Allerdings erscheint es dem Senat ernstlich zweifelhaft, ob der Kammer und dem in der angegriffenen Entscheidung hierzu angeführten Beschluss des Verwaltungsgerichtshofs Baden-Württemberg vom 17. Februar 2005 (10 S 2875/04 = DÖV 2005, 746) darin gefolgt werden kann, dass eine auf § 4 Abs. 3 Satz 1 Nr. 3 StVG gestützte Entziehung der Fahrerlaubnis auch noch im Zeitpunkt - des hier allerdings noch ausstehenden - Erlasses des Widerspruchsbescheides rechtmäßig ist, wenn bis dahin wegen zwischenzeitlich eingetretener Tilgungsreife sich der Punktestand auf weniger als 18 Punkte verringert hat. Gegen die Richtigkeit dieser Auffassung spricht nicht nur die ständige Rechtsprechung des Bundesverwaltungsgerichts, wonach es im Entziehungsverfahren für die Beurteilung der Eignung zum Führen von Kraftfahrzeugen auf die Sach- und Rechtslage bei Abschluss des Verwaltungsverfahrens, regelmäßig also bei Erlass des Widerspruchsbescheides, ankommt (BVerwGE 99, 249 [250] m.w.N.). Vor allem steht ihr die Überlegung entgegen, dass Gegenstand einer etwaigen späteren Anfechtungsklage in der Hauptsache allein die das Verwaltungsverfahren erst endgültig abschließende letzte Verwaltungsentscheidung ist. Maßgeblicher Zeitpunkt für die Beurteilung der Rechtmäßigkeit des Verwaltungshandelns kann dann aber auch allein der Zeitpunkt der Bekanntgabe des Widerspruchsbescheids, der dem Verwaltungsakt erst die für den Prozess entscheidende Gestalt gibt, sein (vgl. § 79 Abs. 1 Satz 1 VwGO und gerade für den Fall des § 4 Abs. 3 Satz 1 Nr. 3 StVG Bode/Winkler, Fahrerlaubnis, 4. Aufl., § 11 Rn. 122 m.w.N. sowie Urteil des VG Augsburg vom 24. Januar 2006, zfs 2006, 292; vgl. auch Hufen, Verwaltungsprozessrecht, 6. Aufl., § 24 Rn. 7 und 8).
Aber auch wenn man danach zusammen mit dem Beschwerdeführer davon ausgeht, dass sich die Rechtmäßigkeit einer auf § 4 Abs. 3 Satz 1 Nr. 3 StVG gestützten Entziehung der Fahrerlaubnis nach dem Zeitpunkt der letzten Behördenentscheidung beurteilt, muss die im vorliegenden Eilverfahren nach § 80 Abs. 5 Satz 1 VwGO zu treffende Interessenabwägung vor dem insoweit durchaus bedeutsamen Hintergrund, dass der Gesetzgeber die Entziehung der Fahrerlaubnis nach § 4 Abs. 3 Satz 1 Nr. 3 StVG selbst für sofort vollziehbar erklärt hat (§ 4 Abs. 7 Satz 2 StVG), zu Lasten des Beschwerdeführers ausfallen.
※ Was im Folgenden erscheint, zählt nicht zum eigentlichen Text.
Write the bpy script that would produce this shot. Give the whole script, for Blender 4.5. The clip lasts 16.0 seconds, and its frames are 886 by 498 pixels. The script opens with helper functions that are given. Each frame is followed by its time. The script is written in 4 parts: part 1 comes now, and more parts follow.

Letzte Behördenentscheidung ist nämlich derzeit allein der Ausgangsbescheid vom 27. April 2006, der nach dem damals erreichten Punktestand von Gesetzes wegen zwingend hat ergehen müssen und von daher offensichtlich rechtmäßig ist. Zwar hat sich der Punktestand des Beschwerdeführers zwischenzeitlich am 25. Juni 2006 wegen Ablaufs der Fünfjahresfrist des § 29 Abs. 6 Satz 3 StVG um 3 Punkte verringert. Mit Blick auf die bisherige zeitliche Abfolge der vom Beschwerdeführer begangenen Verkehrsverstöße lässt sich indessen nicht mit der zur Gewährung vorläufigen Rechtsschutzes erforderlichen Sicherheit absehen, ob die danach eingetretene Verringerung der Punktezahl auch im Zeitpunkt des Erlasses des Widerspruchsbescheides noch fortbestehen wird (vgl. hierzu auch Bode/Winkler, a.a.O., § 11 Rn. 123).
Die Kostenentscheidung folgt aus § 154 Abs. 2 VwGO.
Die Entscheidung über die Höhe des Streitwertes für das Beschwerdeverfahren beruht auf §§ 53 Abs. 3 Nr. 2, 52 Abs. 1, 47 GKG.
Dieser Beschluss ist gemäß § 152 Abs. 1 VwGO unanfechtbar.